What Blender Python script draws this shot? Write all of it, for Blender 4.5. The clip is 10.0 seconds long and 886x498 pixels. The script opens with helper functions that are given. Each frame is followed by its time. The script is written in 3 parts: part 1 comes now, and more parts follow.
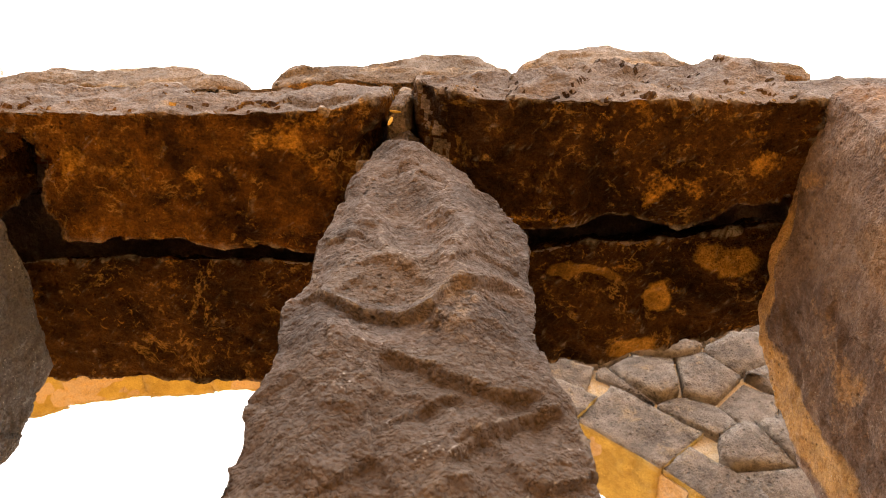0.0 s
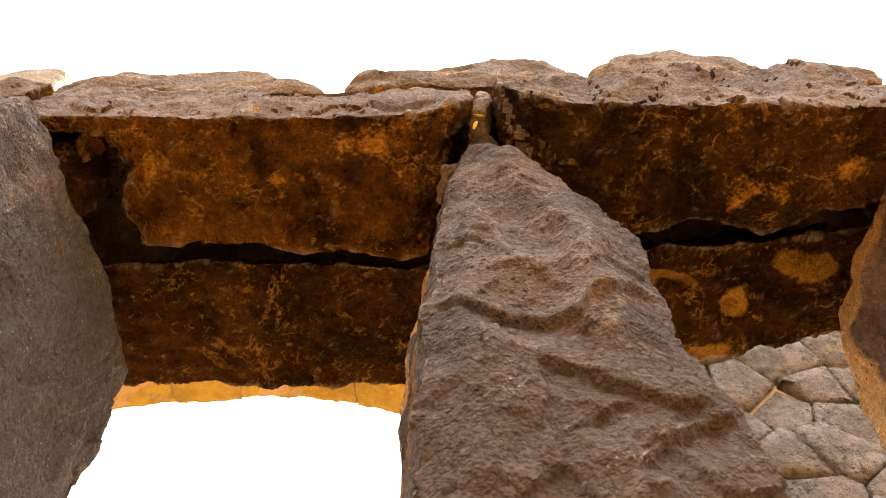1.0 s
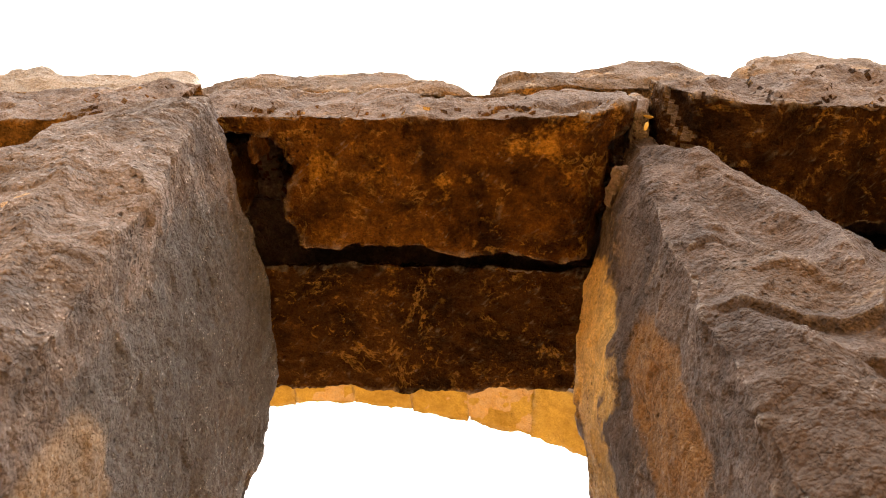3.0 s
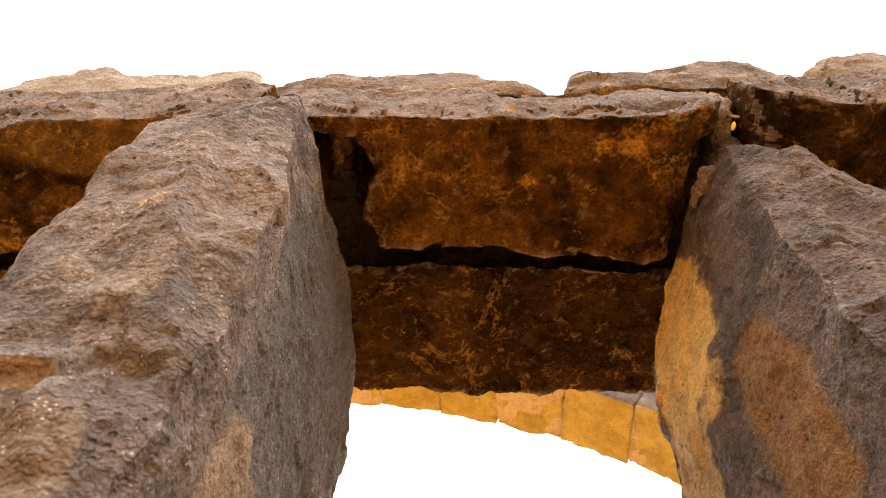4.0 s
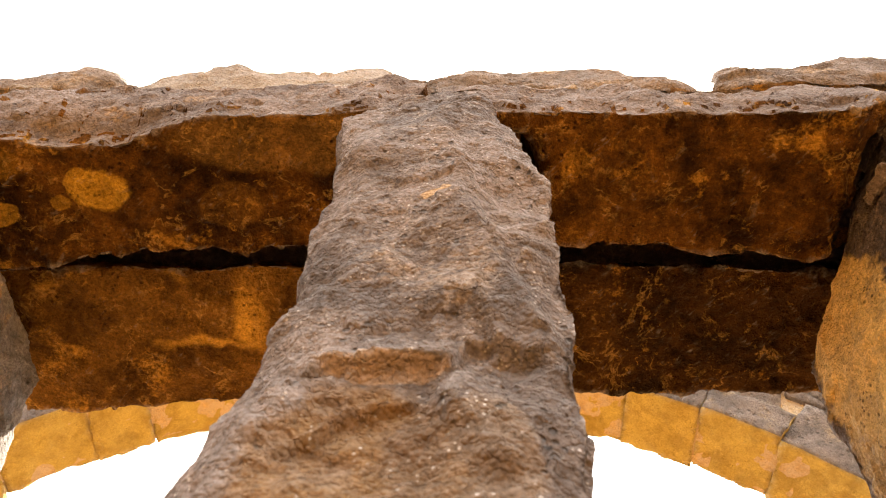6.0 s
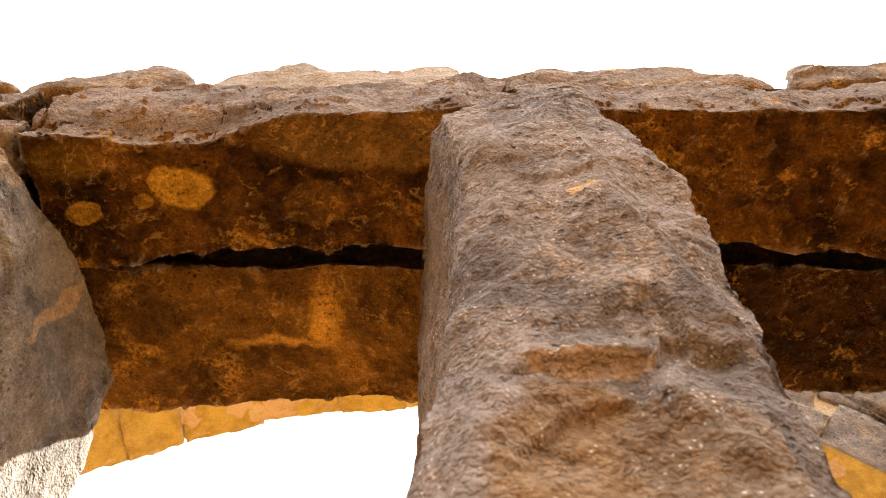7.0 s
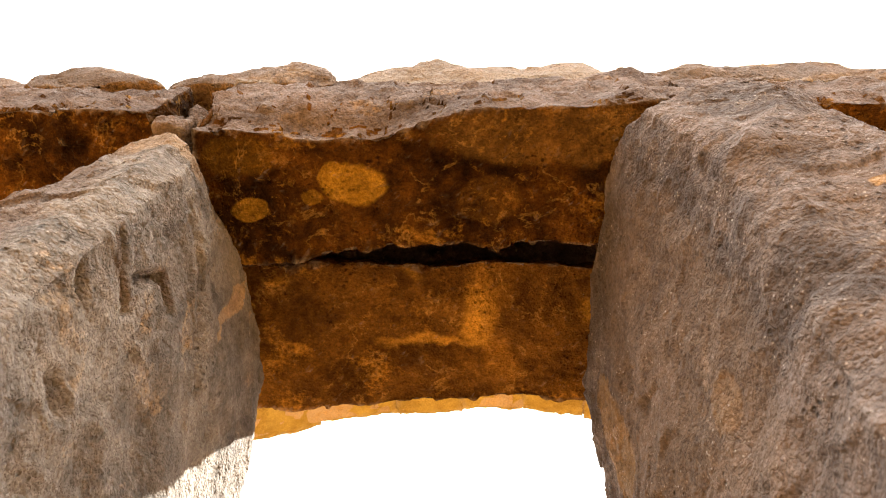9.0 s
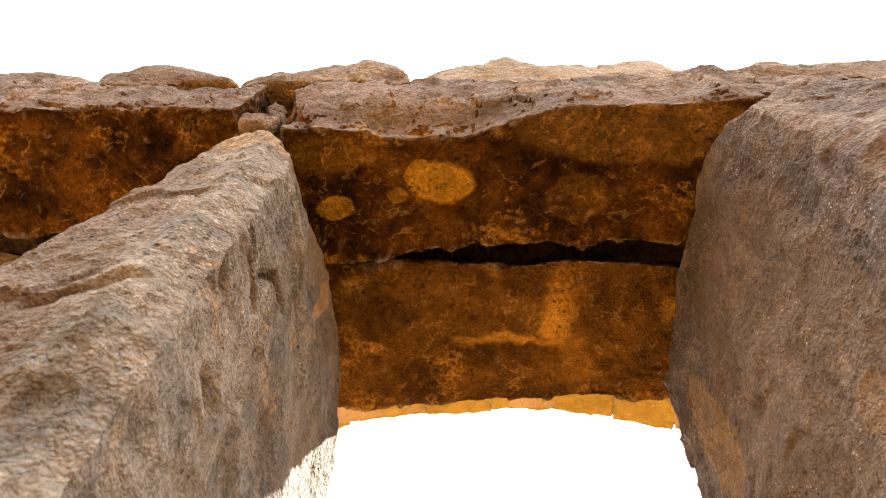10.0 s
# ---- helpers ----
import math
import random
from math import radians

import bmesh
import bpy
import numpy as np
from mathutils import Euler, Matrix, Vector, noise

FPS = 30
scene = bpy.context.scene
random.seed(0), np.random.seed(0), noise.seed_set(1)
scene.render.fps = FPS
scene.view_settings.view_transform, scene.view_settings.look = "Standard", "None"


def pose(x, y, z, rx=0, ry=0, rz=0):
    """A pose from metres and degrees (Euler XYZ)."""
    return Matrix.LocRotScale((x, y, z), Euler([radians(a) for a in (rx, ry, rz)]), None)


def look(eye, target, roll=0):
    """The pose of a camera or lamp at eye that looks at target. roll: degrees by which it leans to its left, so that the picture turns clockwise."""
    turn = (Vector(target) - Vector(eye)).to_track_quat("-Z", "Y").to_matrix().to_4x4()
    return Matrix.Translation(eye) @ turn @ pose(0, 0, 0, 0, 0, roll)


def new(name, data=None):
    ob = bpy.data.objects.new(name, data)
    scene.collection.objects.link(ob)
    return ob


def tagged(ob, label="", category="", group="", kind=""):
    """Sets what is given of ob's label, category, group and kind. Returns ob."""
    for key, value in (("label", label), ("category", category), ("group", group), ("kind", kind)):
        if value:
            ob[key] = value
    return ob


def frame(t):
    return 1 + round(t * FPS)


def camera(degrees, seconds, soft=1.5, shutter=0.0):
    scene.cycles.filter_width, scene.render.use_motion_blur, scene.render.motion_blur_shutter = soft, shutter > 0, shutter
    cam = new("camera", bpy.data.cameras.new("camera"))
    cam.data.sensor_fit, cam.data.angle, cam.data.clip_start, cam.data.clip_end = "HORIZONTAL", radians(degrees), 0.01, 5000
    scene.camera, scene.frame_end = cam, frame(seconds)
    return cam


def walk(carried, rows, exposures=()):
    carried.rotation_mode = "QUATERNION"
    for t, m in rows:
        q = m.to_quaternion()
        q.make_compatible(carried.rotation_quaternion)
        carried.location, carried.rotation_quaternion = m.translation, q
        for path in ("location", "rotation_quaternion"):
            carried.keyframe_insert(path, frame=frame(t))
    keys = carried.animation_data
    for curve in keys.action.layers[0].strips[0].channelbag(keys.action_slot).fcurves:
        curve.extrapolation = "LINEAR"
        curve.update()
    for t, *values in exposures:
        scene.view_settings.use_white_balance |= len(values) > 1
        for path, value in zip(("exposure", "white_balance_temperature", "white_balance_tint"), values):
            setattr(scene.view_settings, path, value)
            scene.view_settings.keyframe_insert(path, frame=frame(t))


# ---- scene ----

**********

§ **PROMPT**:
Pick every line with "values" in it and copy it.

§ **ANSWER TO THE EXERCISE**:
    for t, *values in exposures:
        scene.view_settings.use_white_balance |= len(values) > 1
        for path, value in zip(("exposure", "white_balance_temperature", "white_balance_tint"), values):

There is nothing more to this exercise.